Google rolled out interactive 3D model generation for Gemini this week, letting users create simulations they can manipulate in real-time. Ask for a moon orbiting Earth, and you get a 3D model with speed sliders, orbital path toggles, and rotation controls. The feature works through Gemini's Pro model and responds to prompts like "show me a double pendulum" or "help me visualize the Doppler effect." Users then click "Show me the visualization" to activate the interactive elements.

This feels less like innovation and more like table stakes. Anthropic gave Claude automatic chart generation weeks ago, while OpenAI added math and science visualizations to ChatGPT around the same time. Google's playing catch-up in a space where visual AI responses are becoming expected, not impressive. The real question isn't whether Gemini can render a spinning planet — it's whether these 3D models are accurate enough for actual learning or just flashy demos.

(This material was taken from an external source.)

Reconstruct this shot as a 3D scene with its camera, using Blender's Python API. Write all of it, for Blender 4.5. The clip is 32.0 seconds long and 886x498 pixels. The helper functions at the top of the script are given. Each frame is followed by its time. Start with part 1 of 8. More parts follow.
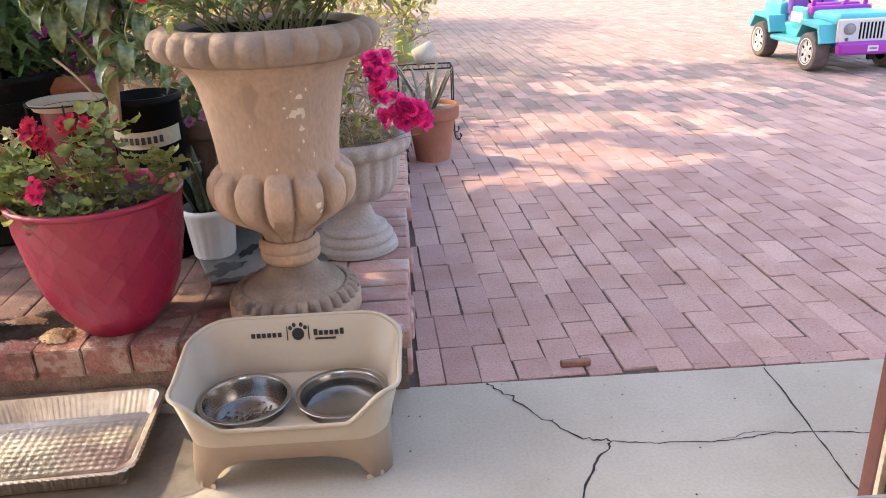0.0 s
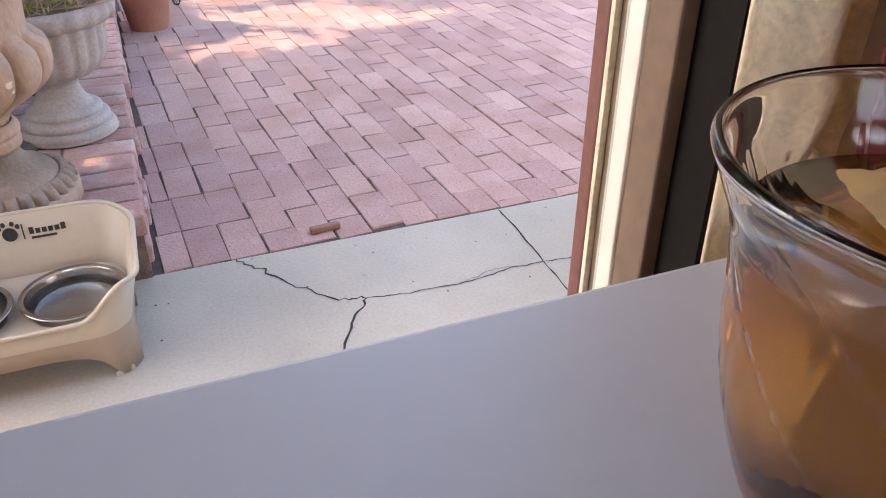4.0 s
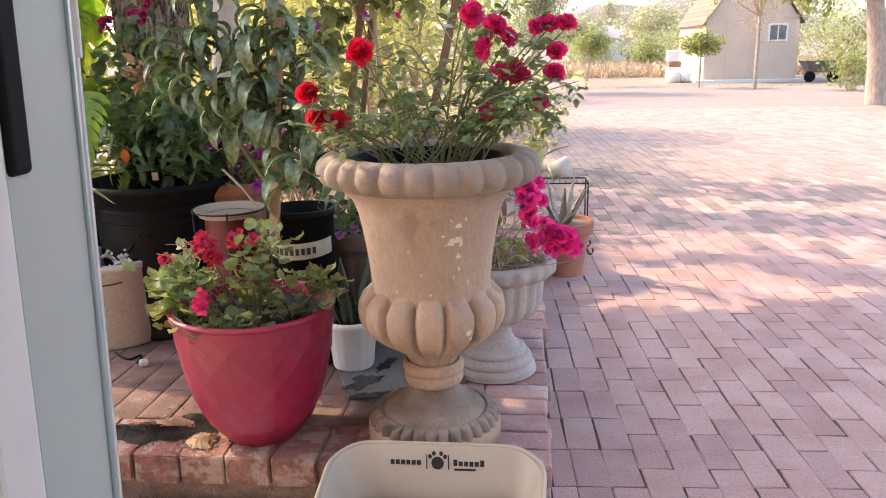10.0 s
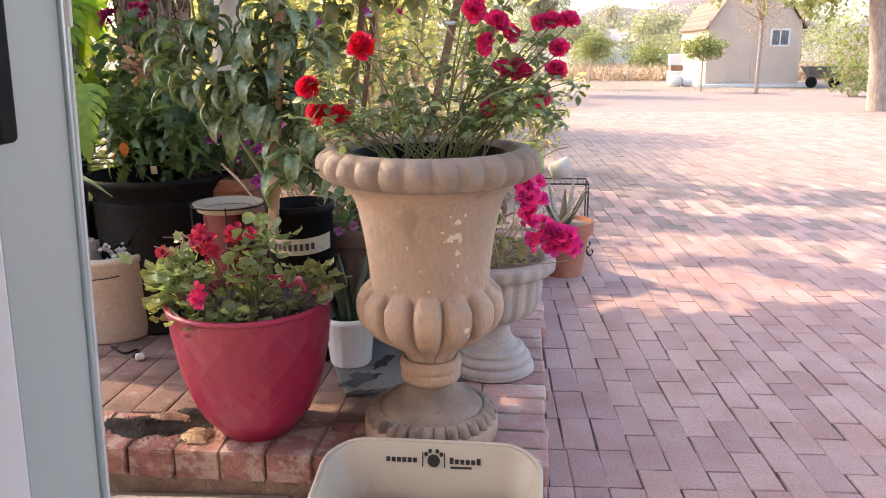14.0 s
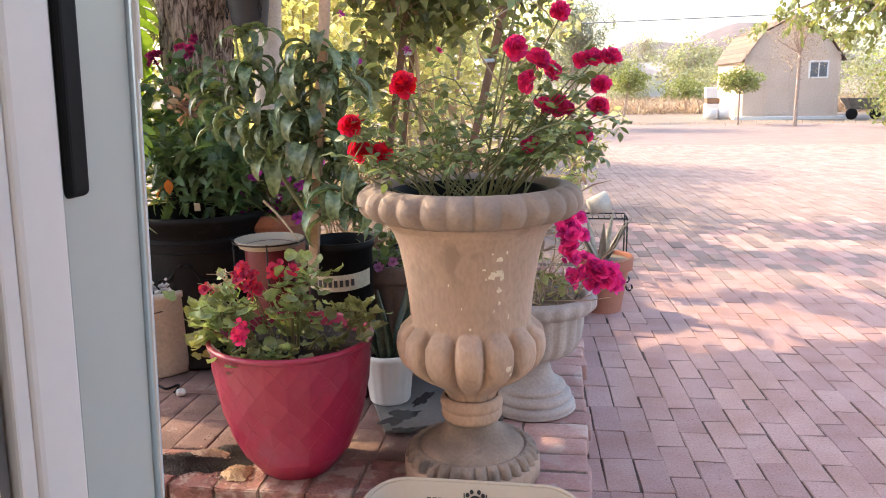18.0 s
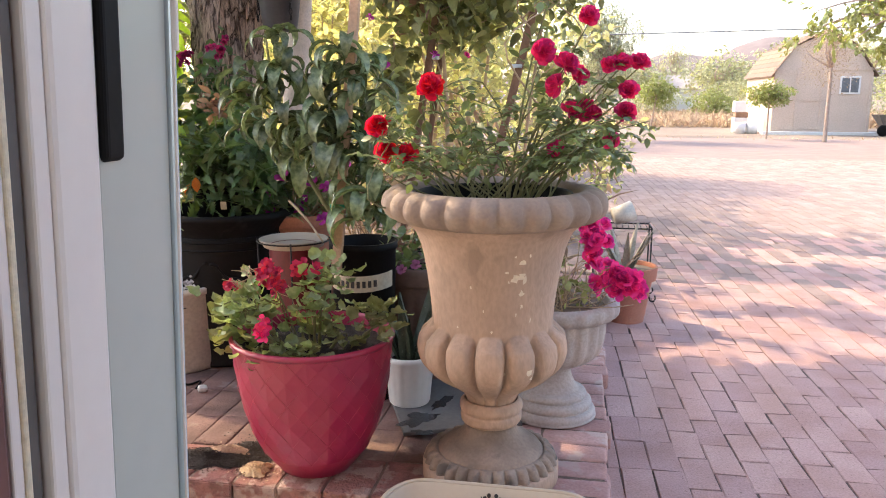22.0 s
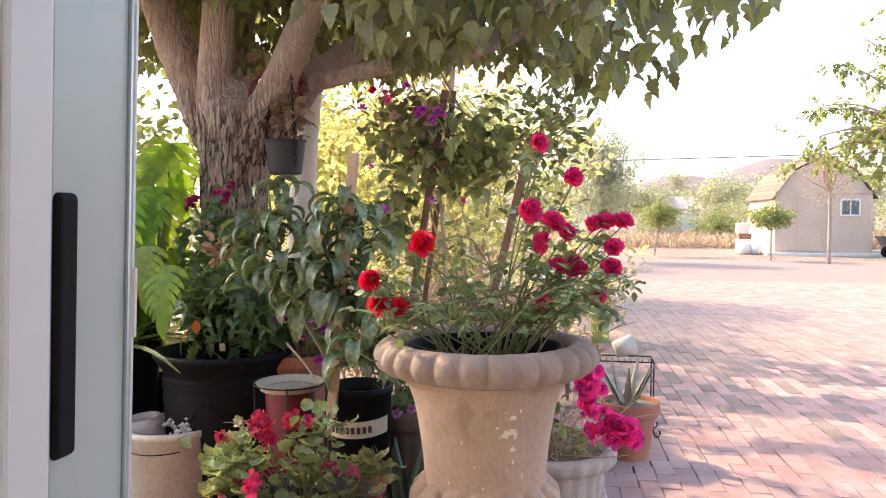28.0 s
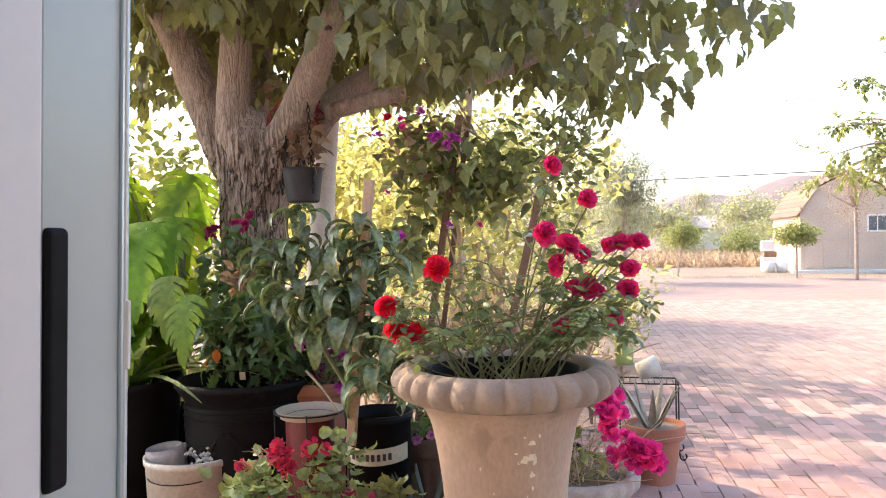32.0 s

What's telling is how Google positions this as an "upgrade" when it's really feature parity. The company's pricing structure reveals their priorities: basic access comes free, but the good stuff requires paid tiers. While competitors focus on making their AI more useful by default, Google seems more interested in creating upgrade paths. The 3D models work, but they're gated behind model selection and require specific prompting patterns.

For developers, this signals where the industry is heading — multimodal outputs aren't optional anymore. If you're building AI products, users will expect visual responses, not just text. But don't get distracted by the 3D shininess. Focus on accuracy and utility over visual flair, because that's where the real value lives.